Another clocking, 10:08pm. Home, had the last remaining enchiladas Mom made the night of Katie’s birthday. Pairing furiously delicious with this IPA. Tonight’s classes, went well, I’m incredibly pleased. The forethought, deliberation, helps. And typing it. Next session, brainstormings, essay prep. Tomorrow, winemaking mode. Was asked today to possibly host a blending seminar next week. Can’t even tell you how excited I am. Not sure what varietals are to be encompassed, or what the desired outcome is. But, I’m honored–no, humbled–that I was asked. Tomorrow, throughout day, doing nothing but writing tasting notes.. my own notes. My voice, diving into everything from noticeable character suggestion, or “nuance,” to finish, possible pairings. Want to catch my sister.. and not like I feel some competitive curl towards her, I simply want to be a winemaker as SHE’S a winemaker. I’ve thoroughly thought this through, the past days few. And I’m there.. a writer, making wine, then writing about it. Part of my “subject,” category. My Merlot, for example, last I tasted it, needs to be racked, and I believe re-blended. I want it darker, as one of the winemakers called it “Very grape-y.” Truthfully, I want it to have somewhat a Cabernet feel.
In the blending seminar, I want people to have an appreciation for experimentation, whimsicality, knowing what they like. And with my Literary entrenchment in rectitude, I can only report what’ll transpire with this seminar. Maybe it won’t happen, but I WAS asked, meaning someone sees me as a wine somebody [was going to say “talent,” or “authority,” but I don’t see Self as deserving those tags, not yet.. Katie does, but not the writer.. again, not YET…]. Have some Zin in the kitchen, opened a couple nights ago, that ’08, but I don’t think it’ll have the heft it did the other night, the musing musicality.
10:27pm.

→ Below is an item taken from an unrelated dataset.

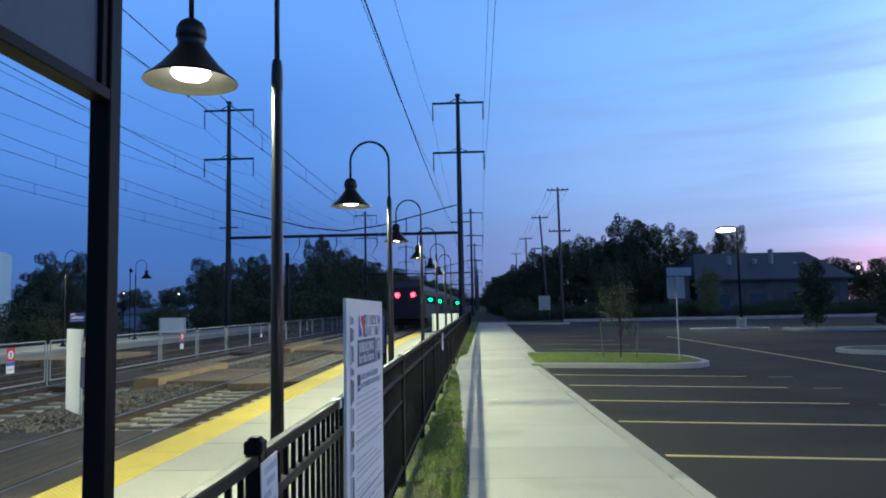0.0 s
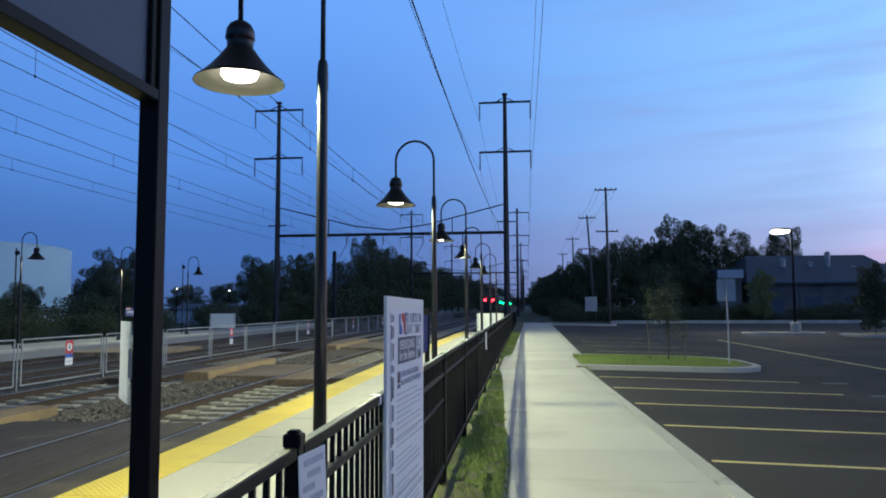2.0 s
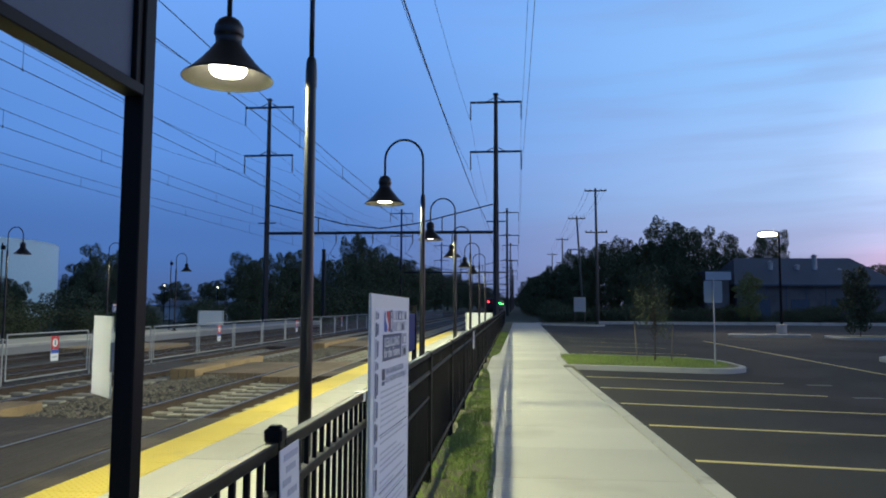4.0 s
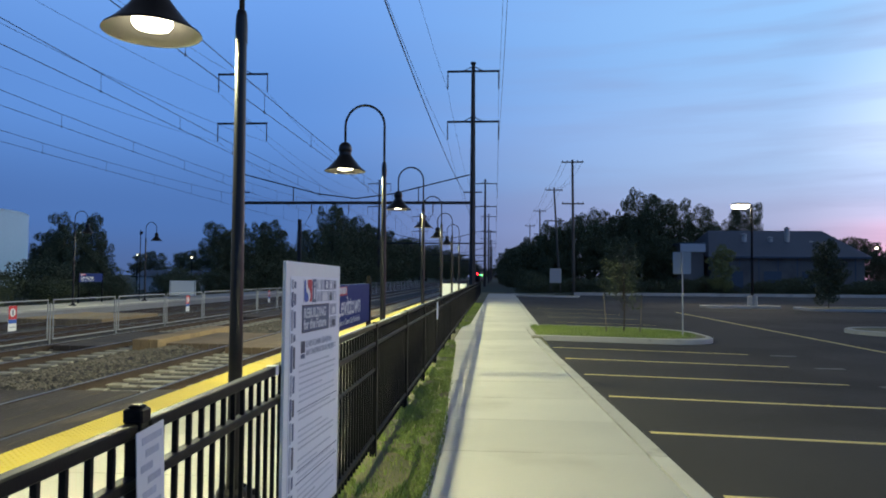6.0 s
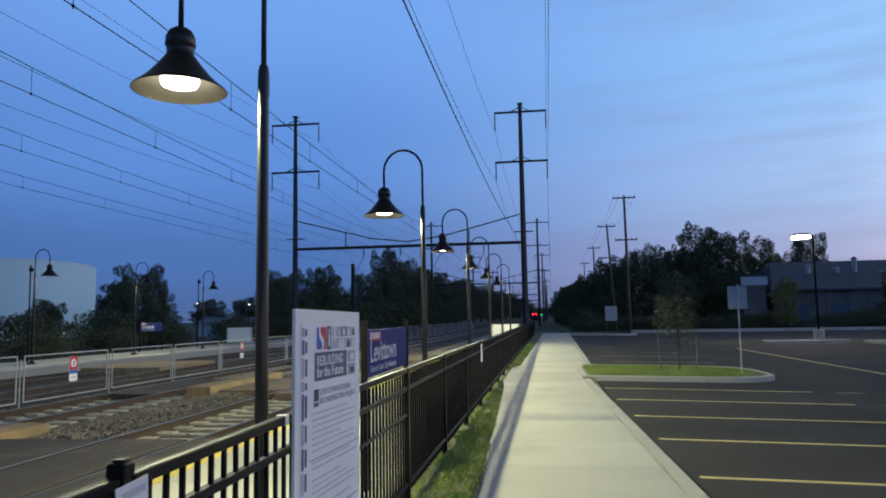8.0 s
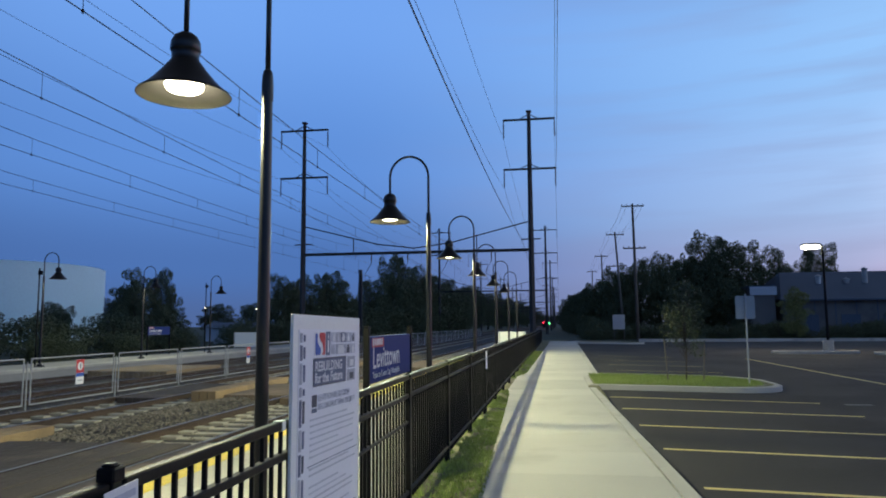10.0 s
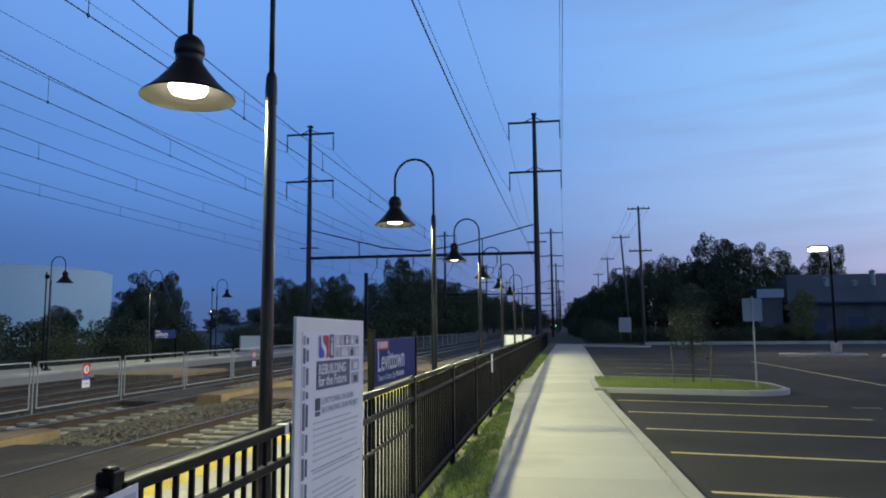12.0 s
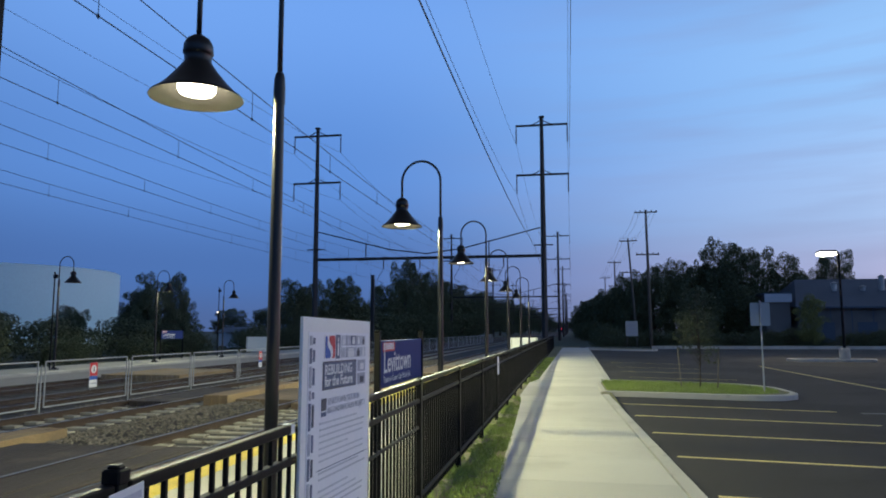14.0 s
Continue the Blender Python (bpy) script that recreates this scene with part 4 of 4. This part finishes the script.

How did the day pass as it did? Time, with another gain over the writer. But I’m still writing, so it hasn’t advanced, totally. Want to turn on news, but that would rob this sitting of a few seconds. Just going to type, tell you what I’m doing, and what I AM TRULY doing is thinking of tomorrow, all the information I can collect on the wines I’m pouring. Another question I’ll have is how long is the blending session.. Don’t want guests to get bored, or have too much2sip. Concentration’ll be lost, if so.
War. Thinking about my thoughts from the other night, if I had seen war as Mr. Hemingway did. Have more stories, obviously, but only after seeing so much death, suffering, horror. Not sure I want that subject matter, if I could handle it, adequately channel it, but it’s still something to entertain, how it would change my voice, style, subject address if I HAD seen such sights.
Tired, suddenly, and I want to have just a small sample of that ’08 Zin. It’s been open 2 days, though. Going to do it, anyway. Be right back… It has lost a little of its initial prominence, but the anchoring notes are still there, with the black berry, herbal minted transitions. A nice Zin, aging surprisingly well. It still has an orbit about its vintaged uniqueness. Now, motivated. Can’t wait to see where this seminar possibility goes.